I HAVE JUST returned from visiting a friend in the hospital, something I don't do very well, although it's not from a lack of effort.
It's just that a man has to recognize his limitations. One of mine is an inability to gracefully comfort the sick, or to bring even a few moments of relief from the pain and boredom which engulf their dreary lives. In fact, it seems that very often my presence contributes to the significant decline of the patient, although I'm told that he or she will often rally noticeably the moment I leave the room.
Until then, however, our visits are marked by a few nervous remarks about the weather followed by long, awkward silences, until the patient finally pats my hand and says softly: "Why don't we see what's on TV?"
Some people know instinctively what to bring the hospitalized patient: a nice basket of fruit, perhaps, or a good book. Whereas my choice of gifts tends to run toward pruning shears or cans of Quaker State motor oil, particularly 10W40 grade, for some reason.
"You can't go wrong giving the Big Q," I used to tell my wife. "Remember, all these people drive cars when they're not stuck in a sick bed with IV lines snaking from their arms." But she convinced me that instead of bringing two or three cans to the patient's room in a large Tru-Value bag, the cans could be left discreetly in that person's garage along with a nice get-well note that says: "Works best if changed every 3,000 miles."
Another problem I have involves discussing the exact nature of the patient's illness. Some visitors do this well, adopting a breezy tone and talking about, say, a patient's prostate as if they were discussing nothing more annoying than an errant valve on the dishwasher.
Me, I tend to get a little bit more, um, involved. For instance, if the person has had his or her gall bladder removed, I'll often find myself choking back sobs and moaning: "WHAT KIND OF A LIFE IS THAT WITH NO GALL BLADDER? WHY GO ON WHEN YOU CAN'T EVEN PROCESS BILE ENTERING THE GASTROINTESTINAL TRACT?"
Of course, this type of behavior is completely out of line.

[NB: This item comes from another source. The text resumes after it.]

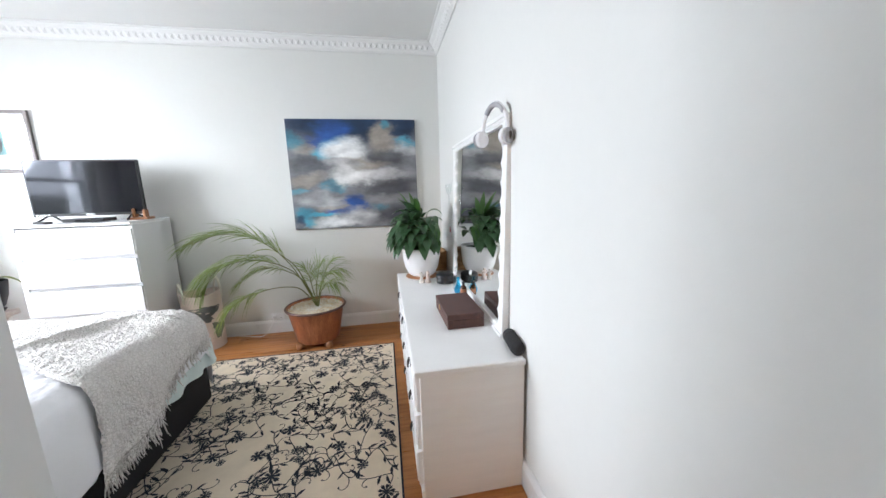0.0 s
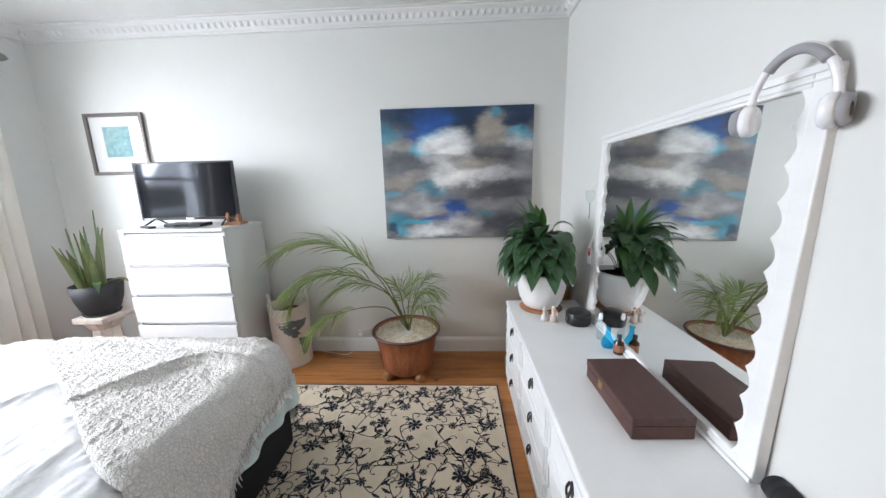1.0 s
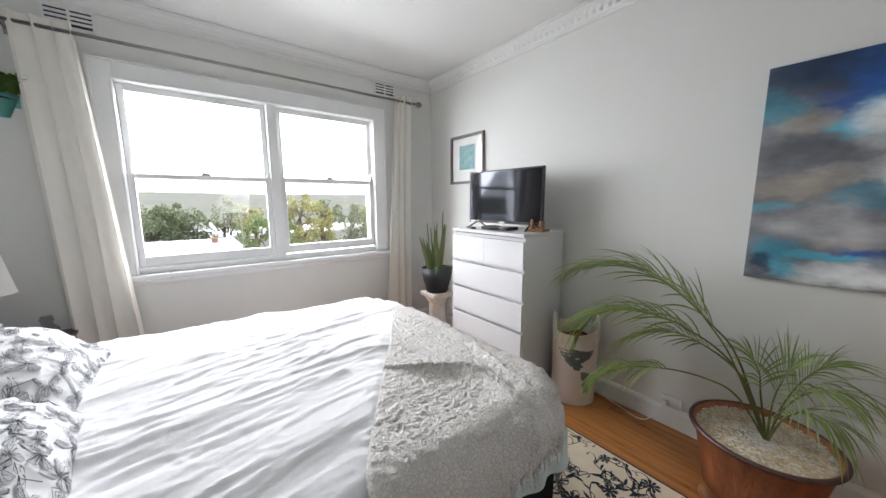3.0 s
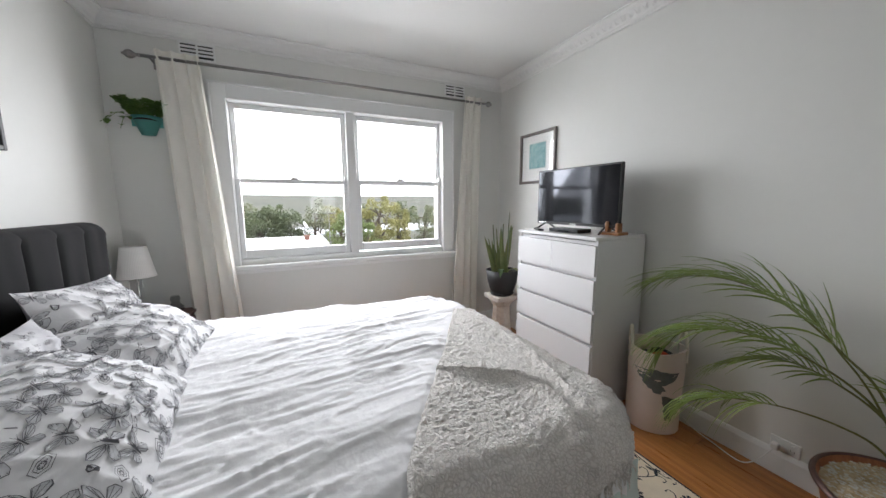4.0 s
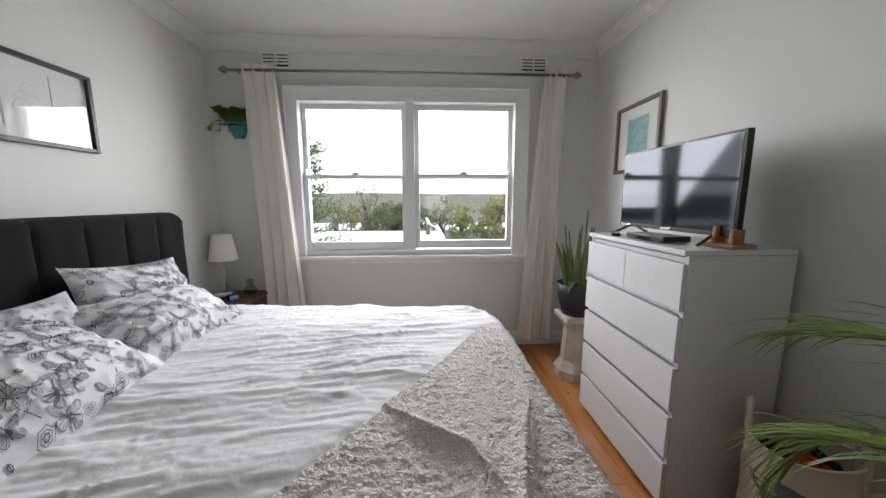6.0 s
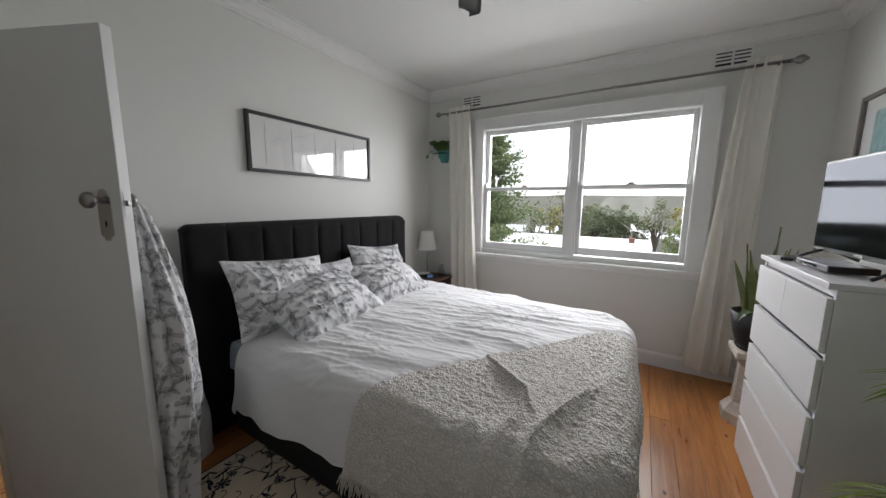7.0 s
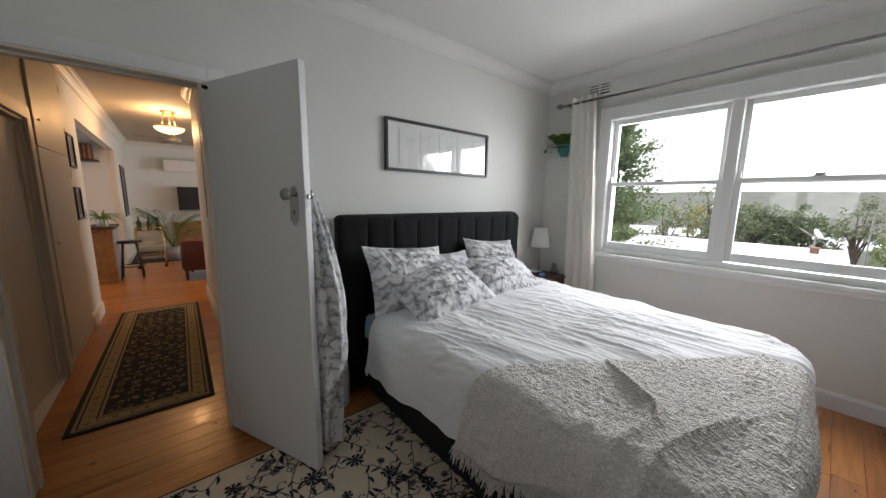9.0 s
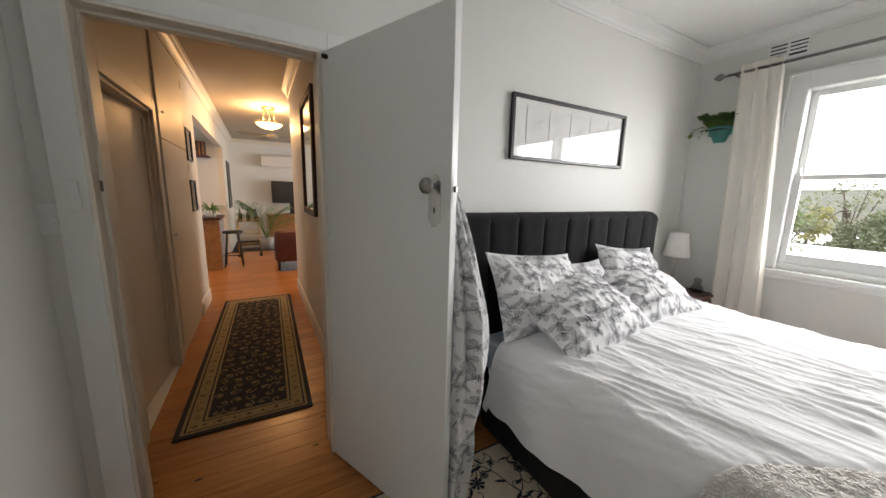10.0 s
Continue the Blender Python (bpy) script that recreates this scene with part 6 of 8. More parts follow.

Obviously it brings no comfort to the patient, nor does the subsequent commotion when security is summoned and the well-meaning visitor is dragged kicking and screaming into the hallway by two thugs in paramilitary garb and told, in explicit fashion, never to darken the patient's door again.
Not that this ever happened to me. But you hear things.
As trying as the role of the visitor is, though, it pales in comparison to the rigors of being a patient.
Instead of being allowed to rest or whimper softly in pain, he or she is expected to put on a brave face and -- this is the part that gets me -- actually entertain visitors.
This entertainment is expected to take the form of amusing anecdotes about "hospital life" (the awful food, the former Hitler Youth Corps member who's your nurse, etc.) and upbeat announcements on the patient's status. ("Oh, I'm doing fine, for a person with no pancreas.")
My God, what a terrible burden this is for a sick person! Each time you open your eyes, three or four moon-faced, damp-browed people are hovering over your bed, thrusting stale zucchini bread in your face and asking you to recite for the umpteenth time exactly what happened when your appendix burst and you passed out at the wheel of your car, which eventually plunged into that secluded ravine where you remained pinned under the rear bumper until discovered by a grizzled old miner riding a burro.
Hoo, boy. No wonder a coyote will bite off it's own injured leg rather than alert the rest of the pack to his plight.
Some tips for visiting a sick person:
* If you arrive when the patient is watching "Geraldo!" do not snort derisively and snatch the channel changer and say: "This is probably what made you sick in the first place."
* If the heavily bandaged patient in the next bed is moaning, do not inquire in a loud voice: "What's his problem?"
* Do not hog all the ice water, or make loud cracking sounds while chewing the ice. This will so annoy the patient that he will struggle out of bed and hurl himself through the nearest open window to the courtyard below.
* By keeping a watchful eye on the newspapers and supermarket circulars, one can often find good sales on motor oil.